Do not let the ultra-conservative faction take away your right to enjoy a tipple

Letter to editor

THE proverb one man’s meat is another man’s poison is applicable with PAS having reacted negatively to the lifting of ban on sale of alcohol at convenience stores, sundry shops and Chinese medicine halls.

In a statement, Federal Territories PAS Youth information chief Abdul Razak Ramli said the decision was regrettable and disappointing because it would allegedly lead to more social problems.

“Muslims must rise up against the lackadaisical attitude of the government which has taken a back step on the issue of alcohol sale in Malaysia,” he rallied in a Facebook post.

But “rise up”? Why is everything couched in such aggressive language? Why must PAS make everything sound like a call to arms?

Aside from Abdul Razak, his comrade Tan Sri Annuar Musa who is now PAS central committee member also hit out at the unity government for lifting the alcohol sale ban which had been tightened during his tenure as the federal territories’ minister.

“When the government made that decision at the end of 2021, it held intensive negotiations with various stakeholders. We also studied the controls imposed by other countries including Singapore and the UK,” the PAS deputy elections chief penned on his Facebook page.

Tan Sri Annuar Musa

“There is no good reason to relax the control of the sale of alcohol except for the constant insistence of those who want to make a good profit from the sale of alcohol.”

Social problems?

Interestingly, smoking which has been declared haram is not perceived in the same manner by PAS.

Recall that Malaysia’s National Fatwa Council first issued a fatwa against smoking in 1996 when it declared smoking haram because of its detrimental health effects. In 2015, the National Fatwa Council followed-up by issuing a fatwa declaring e-cigarettes a.k.a. vaping haram because of their harmful health effects and bad smell.
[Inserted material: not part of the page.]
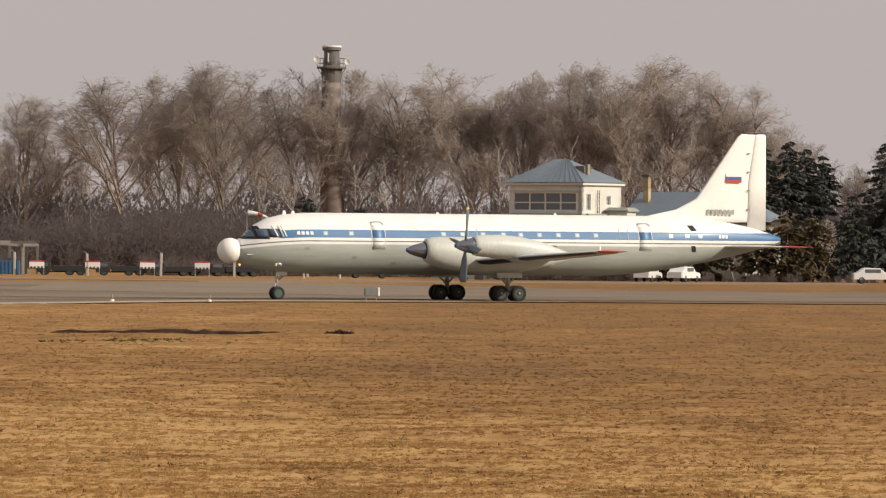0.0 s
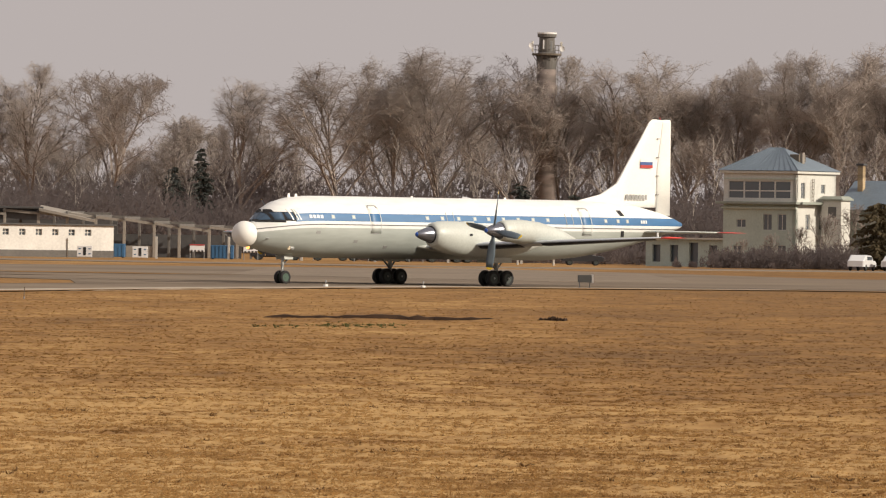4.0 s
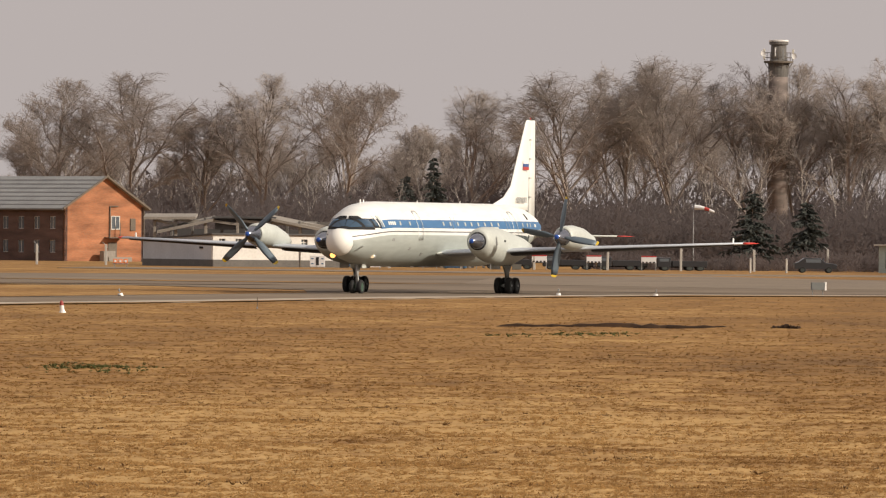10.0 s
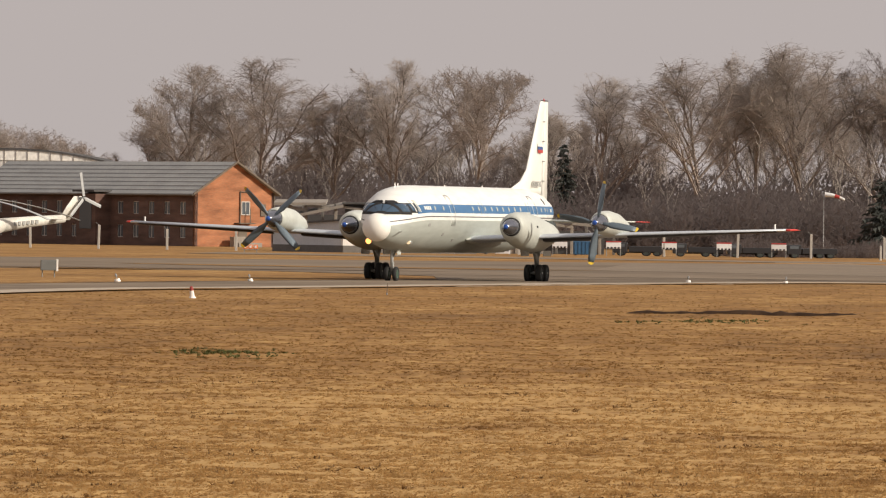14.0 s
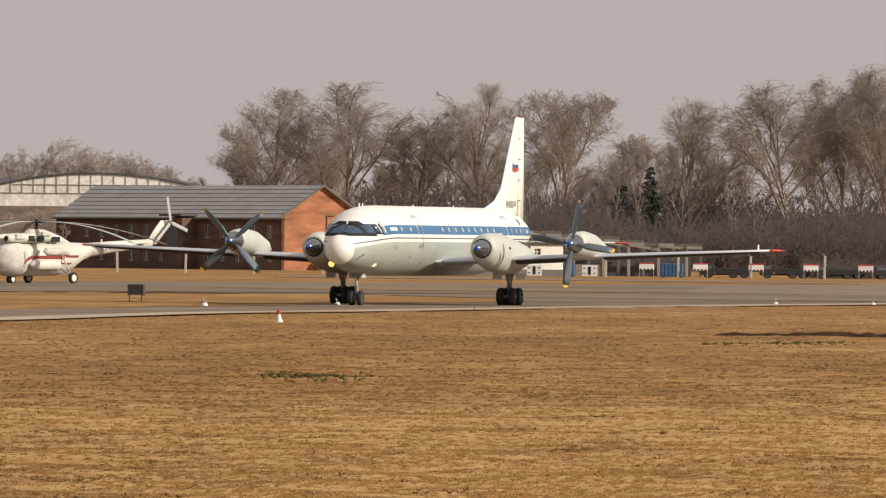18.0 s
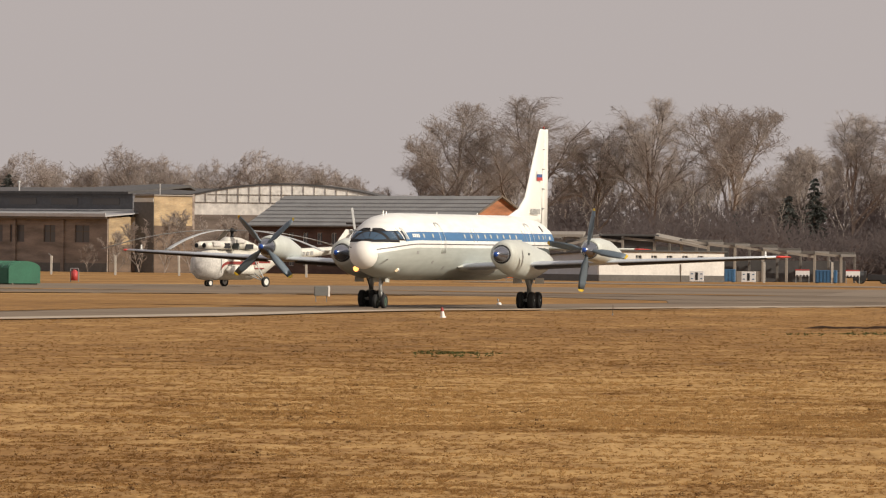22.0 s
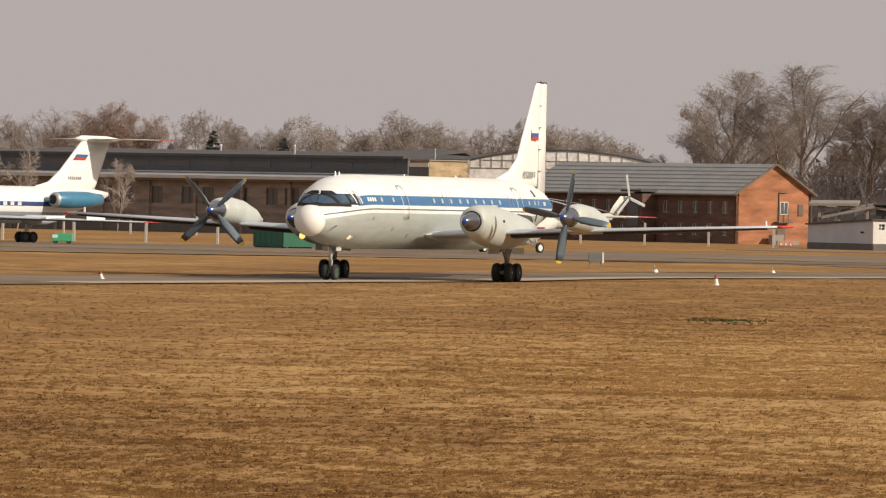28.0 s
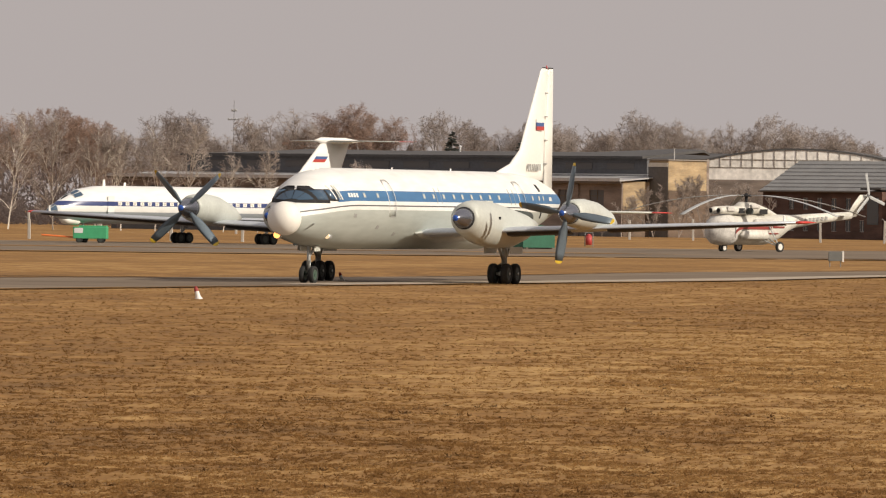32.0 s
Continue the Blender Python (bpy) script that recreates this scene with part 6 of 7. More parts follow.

Would Abdul Razak care to explain why PAS hasn’t asked Muslims to “rise up” against those who peddle tobacco and vape products?

Is it because this would have significant economic impact on its demographic of supporters? If that is the case, it has to be borne in mind that the economic cost of the initial alcohol ban is huge as well.

Recall that all sundry shops, convenience stores and Chinese medicine shops were banned from selling liquor under the guidelines enforced on Nov 1, 2021 which prompted the local Chinese community and outlets selling liquor to react strongly against the guidelines.

This has prompted the authorities to adopt a different tact. As earlier reported, liqour sale in Kuala Lumpur will not be subject to any future blanket ban – or uncertainties for that matter – as the new committee members of the Kuala Lumpur City Hall’s (DBKL) Excise Licensing Board has renewed a total of 1,519 applications for liquor licenses in its first meeting held on Nov 23.

This is not the first-time politicians have tried to get on their moral high horse. Former disgraced Selangor Chief Minister Dr Mohamad Khir Toyo dropped the bombshell that the state was not renewing liquor licenses early on his tenure in January 2003.

He also took issue with coffee shops displaying billboards and posters with logo of breweries. U-turns had to be made when there was significant protest from non-Muslim communities on both occasions.

This encroachment into the way other communities lead their lives or conduct business is unwelcome. Even if one does not partake in the consumption of alcohol, non-Muslims should stand up against such drastic rulings that seek to curb freedom of choice.

Be forewarned, let the ultra-conservatives have their way, and it will not stop there. – Dec 1, 2023


Teetotal Citizen
Phileo Damansara

 The views expressed are solely of the author and do not necessarily reflect those of Focus Malaysia.